**Do this:**
Pull each line holding "location" out of the entries below.

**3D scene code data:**

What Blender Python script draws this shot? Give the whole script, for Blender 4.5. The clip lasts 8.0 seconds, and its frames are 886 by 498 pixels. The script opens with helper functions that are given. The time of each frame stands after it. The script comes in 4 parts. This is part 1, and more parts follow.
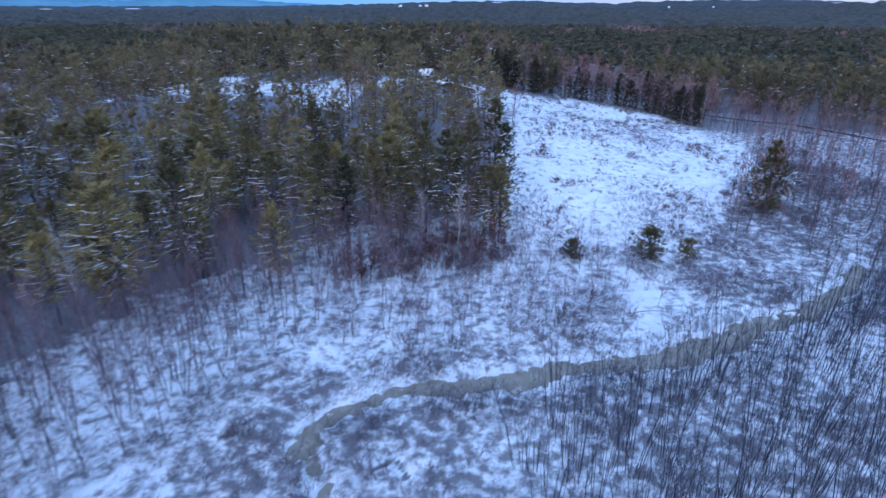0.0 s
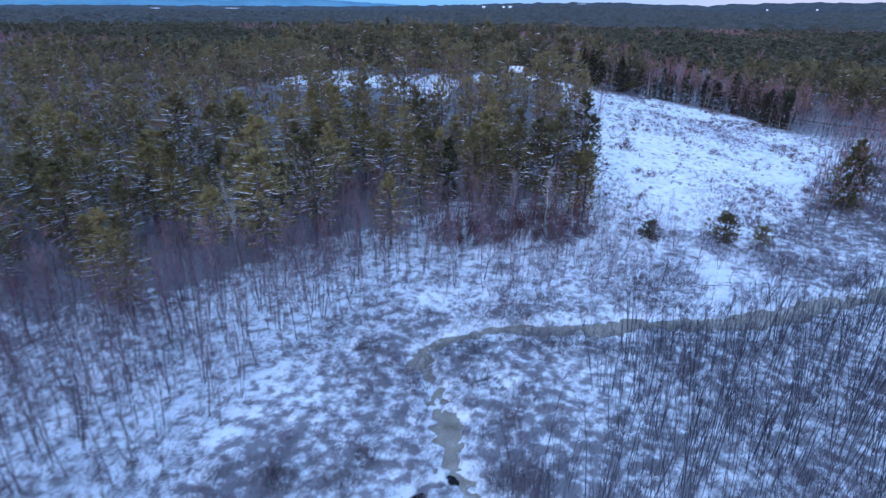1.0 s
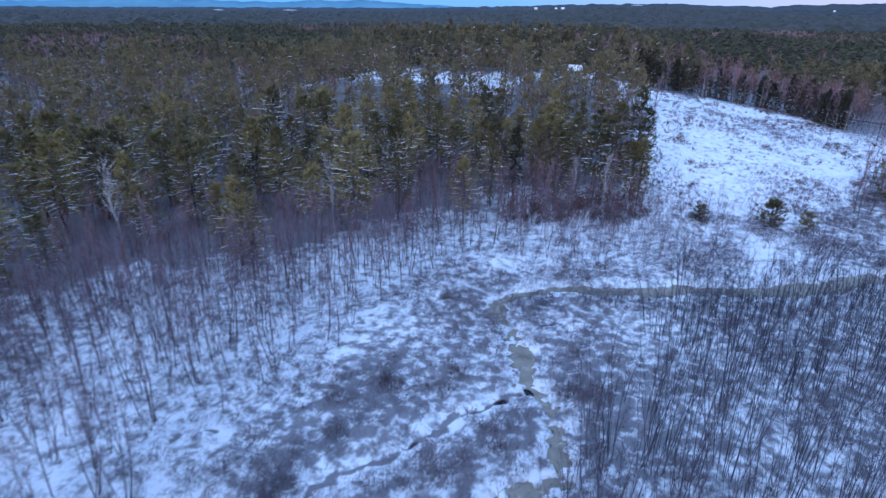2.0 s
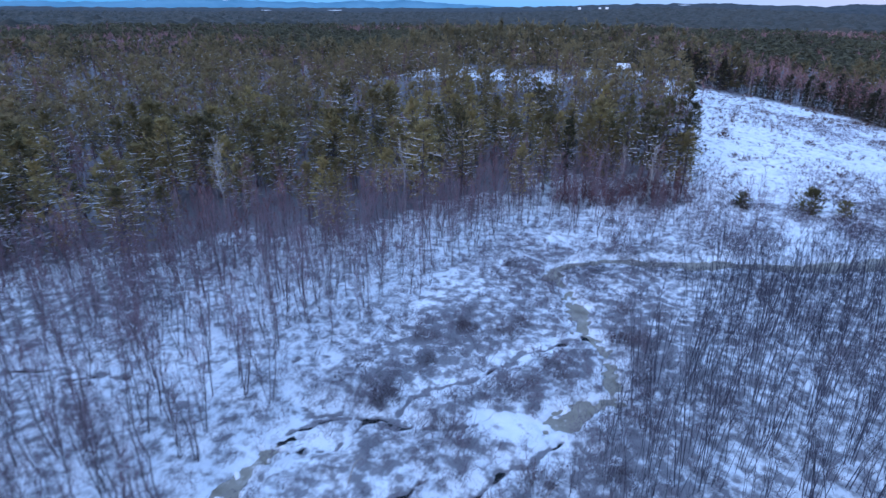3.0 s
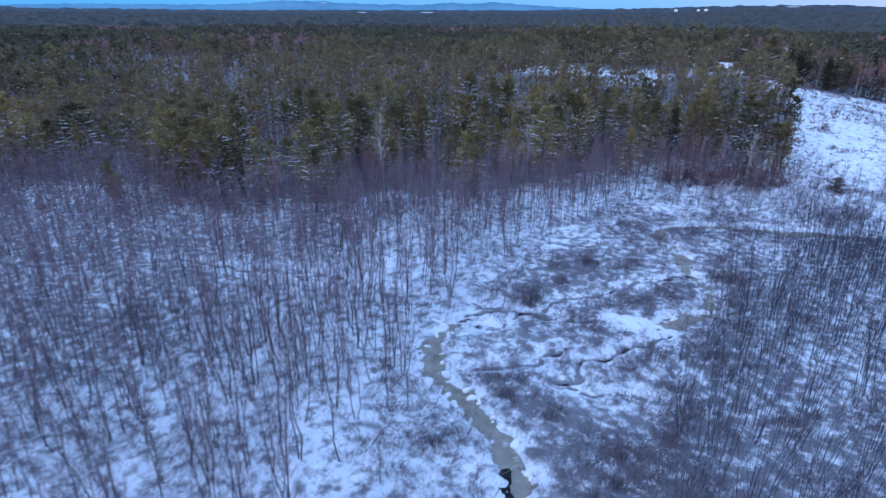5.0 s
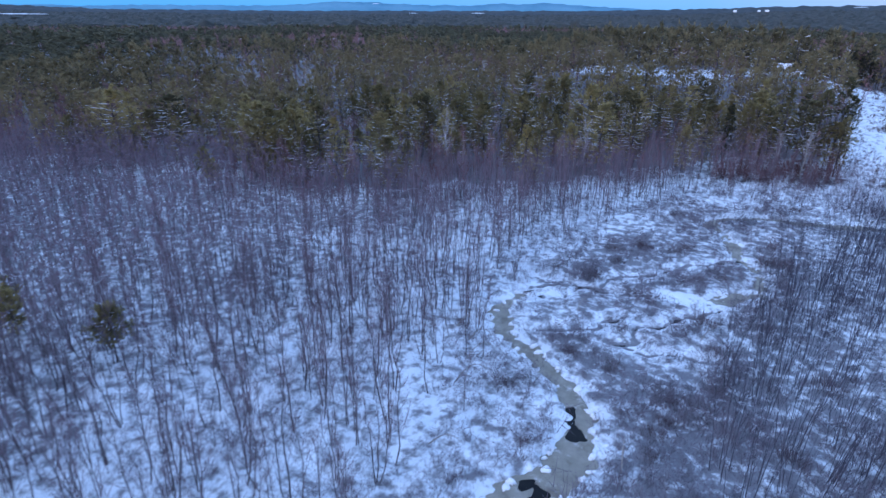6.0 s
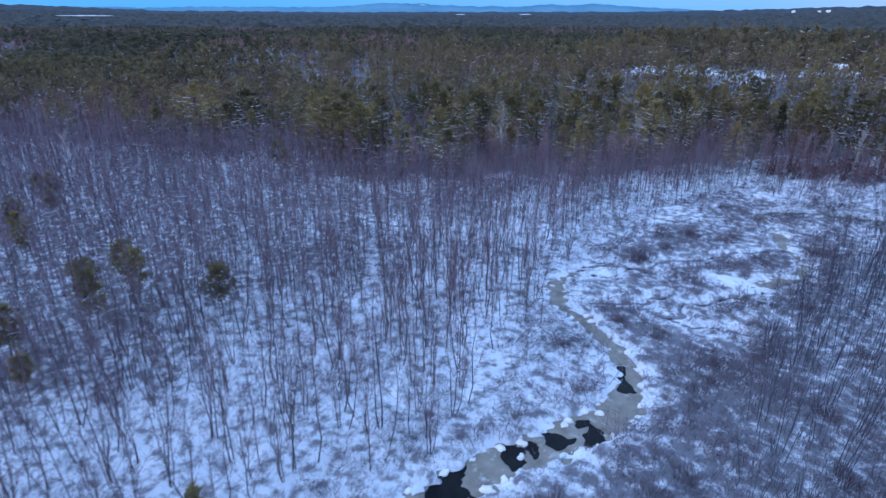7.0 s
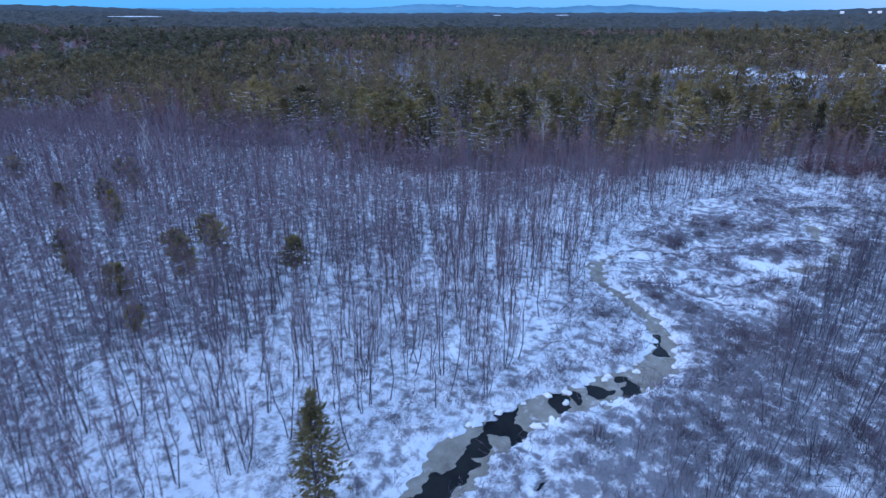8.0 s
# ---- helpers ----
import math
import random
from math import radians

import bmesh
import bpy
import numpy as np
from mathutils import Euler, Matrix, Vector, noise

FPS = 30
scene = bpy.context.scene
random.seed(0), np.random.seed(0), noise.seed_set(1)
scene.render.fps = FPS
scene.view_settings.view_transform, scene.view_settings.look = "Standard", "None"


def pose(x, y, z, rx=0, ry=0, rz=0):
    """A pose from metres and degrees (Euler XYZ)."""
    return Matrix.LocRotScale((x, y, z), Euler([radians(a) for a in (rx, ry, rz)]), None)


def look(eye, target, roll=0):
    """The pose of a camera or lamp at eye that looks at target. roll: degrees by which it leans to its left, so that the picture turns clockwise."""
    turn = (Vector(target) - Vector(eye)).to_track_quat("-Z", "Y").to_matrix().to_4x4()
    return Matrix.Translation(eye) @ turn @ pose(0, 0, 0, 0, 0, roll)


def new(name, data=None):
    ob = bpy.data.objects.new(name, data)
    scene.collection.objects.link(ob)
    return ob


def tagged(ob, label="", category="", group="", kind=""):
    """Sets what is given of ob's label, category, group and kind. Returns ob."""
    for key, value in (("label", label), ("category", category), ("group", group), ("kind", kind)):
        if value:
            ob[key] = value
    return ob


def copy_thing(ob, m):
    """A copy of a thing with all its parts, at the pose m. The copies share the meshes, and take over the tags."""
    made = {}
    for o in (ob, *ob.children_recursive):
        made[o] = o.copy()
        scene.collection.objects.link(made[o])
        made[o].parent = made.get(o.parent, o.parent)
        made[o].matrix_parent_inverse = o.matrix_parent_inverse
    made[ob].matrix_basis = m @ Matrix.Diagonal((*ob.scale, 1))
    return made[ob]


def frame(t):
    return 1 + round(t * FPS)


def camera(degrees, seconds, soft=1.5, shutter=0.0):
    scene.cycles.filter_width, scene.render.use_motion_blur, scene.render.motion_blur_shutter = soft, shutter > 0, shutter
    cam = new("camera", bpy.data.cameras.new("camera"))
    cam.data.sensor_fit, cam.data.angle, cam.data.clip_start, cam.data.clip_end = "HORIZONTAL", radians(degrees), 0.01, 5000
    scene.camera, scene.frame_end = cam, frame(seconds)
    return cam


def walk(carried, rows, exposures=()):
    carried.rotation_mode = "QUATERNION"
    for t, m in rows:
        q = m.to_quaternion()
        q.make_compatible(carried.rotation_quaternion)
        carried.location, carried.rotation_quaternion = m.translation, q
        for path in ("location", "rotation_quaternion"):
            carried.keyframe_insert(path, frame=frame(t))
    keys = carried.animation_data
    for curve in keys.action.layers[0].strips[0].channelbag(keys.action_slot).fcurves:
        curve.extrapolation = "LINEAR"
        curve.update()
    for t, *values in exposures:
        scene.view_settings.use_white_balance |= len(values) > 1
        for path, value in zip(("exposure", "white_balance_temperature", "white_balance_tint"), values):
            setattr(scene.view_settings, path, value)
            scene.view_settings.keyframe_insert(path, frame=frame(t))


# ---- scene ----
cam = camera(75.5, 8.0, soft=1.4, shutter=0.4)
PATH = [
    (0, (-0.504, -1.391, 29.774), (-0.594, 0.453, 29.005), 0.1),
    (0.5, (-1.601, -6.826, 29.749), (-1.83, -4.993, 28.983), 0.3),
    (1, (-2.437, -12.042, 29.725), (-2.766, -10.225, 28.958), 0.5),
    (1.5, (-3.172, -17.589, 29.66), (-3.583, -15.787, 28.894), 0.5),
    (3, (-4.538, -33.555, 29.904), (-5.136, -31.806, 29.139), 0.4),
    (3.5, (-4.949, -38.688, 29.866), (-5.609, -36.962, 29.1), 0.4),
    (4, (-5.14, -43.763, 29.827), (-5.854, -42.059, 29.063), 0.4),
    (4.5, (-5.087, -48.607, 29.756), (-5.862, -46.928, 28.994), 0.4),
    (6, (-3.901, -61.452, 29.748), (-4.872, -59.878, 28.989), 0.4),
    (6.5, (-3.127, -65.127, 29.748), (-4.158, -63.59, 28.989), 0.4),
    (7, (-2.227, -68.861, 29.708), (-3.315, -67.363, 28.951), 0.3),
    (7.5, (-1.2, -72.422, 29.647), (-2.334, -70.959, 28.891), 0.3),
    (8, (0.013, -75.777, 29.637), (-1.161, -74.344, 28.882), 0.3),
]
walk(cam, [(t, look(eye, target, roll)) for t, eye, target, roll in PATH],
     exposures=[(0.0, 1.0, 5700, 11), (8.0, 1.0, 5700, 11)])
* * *
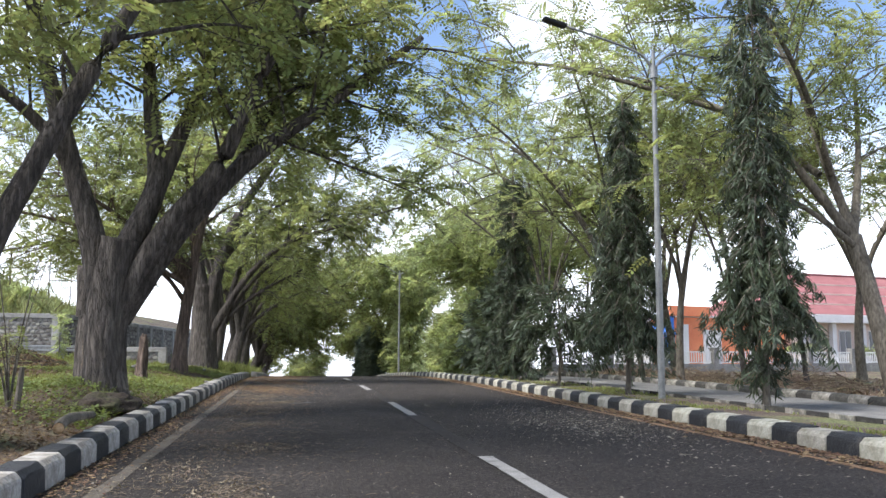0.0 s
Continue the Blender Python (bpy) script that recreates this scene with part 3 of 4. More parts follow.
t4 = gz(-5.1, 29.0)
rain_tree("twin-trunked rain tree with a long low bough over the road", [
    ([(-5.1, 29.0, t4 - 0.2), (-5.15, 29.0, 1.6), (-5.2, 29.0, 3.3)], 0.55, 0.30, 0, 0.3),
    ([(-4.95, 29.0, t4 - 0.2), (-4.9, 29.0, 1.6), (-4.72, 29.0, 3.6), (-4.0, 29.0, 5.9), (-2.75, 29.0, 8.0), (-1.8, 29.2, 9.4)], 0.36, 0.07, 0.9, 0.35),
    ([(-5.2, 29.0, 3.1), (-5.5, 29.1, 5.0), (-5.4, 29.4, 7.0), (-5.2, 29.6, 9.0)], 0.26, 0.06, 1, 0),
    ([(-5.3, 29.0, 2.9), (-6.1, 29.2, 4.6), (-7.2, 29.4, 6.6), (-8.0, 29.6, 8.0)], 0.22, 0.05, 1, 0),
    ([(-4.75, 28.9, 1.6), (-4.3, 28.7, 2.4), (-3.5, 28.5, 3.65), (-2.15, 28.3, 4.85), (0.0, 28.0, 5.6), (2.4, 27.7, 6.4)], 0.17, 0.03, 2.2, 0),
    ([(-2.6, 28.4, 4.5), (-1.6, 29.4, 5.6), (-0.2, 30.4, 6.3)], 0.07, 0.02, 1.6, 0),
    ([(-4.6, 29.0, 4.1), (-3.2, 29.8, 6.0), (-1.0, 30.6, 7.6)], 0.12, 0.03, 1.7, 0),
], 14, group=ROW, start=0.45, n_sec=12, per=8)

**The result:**
        carried.location, carried.rotation_quaternion = m.translation, q
        for path in ("location", "rotation_quaternion"):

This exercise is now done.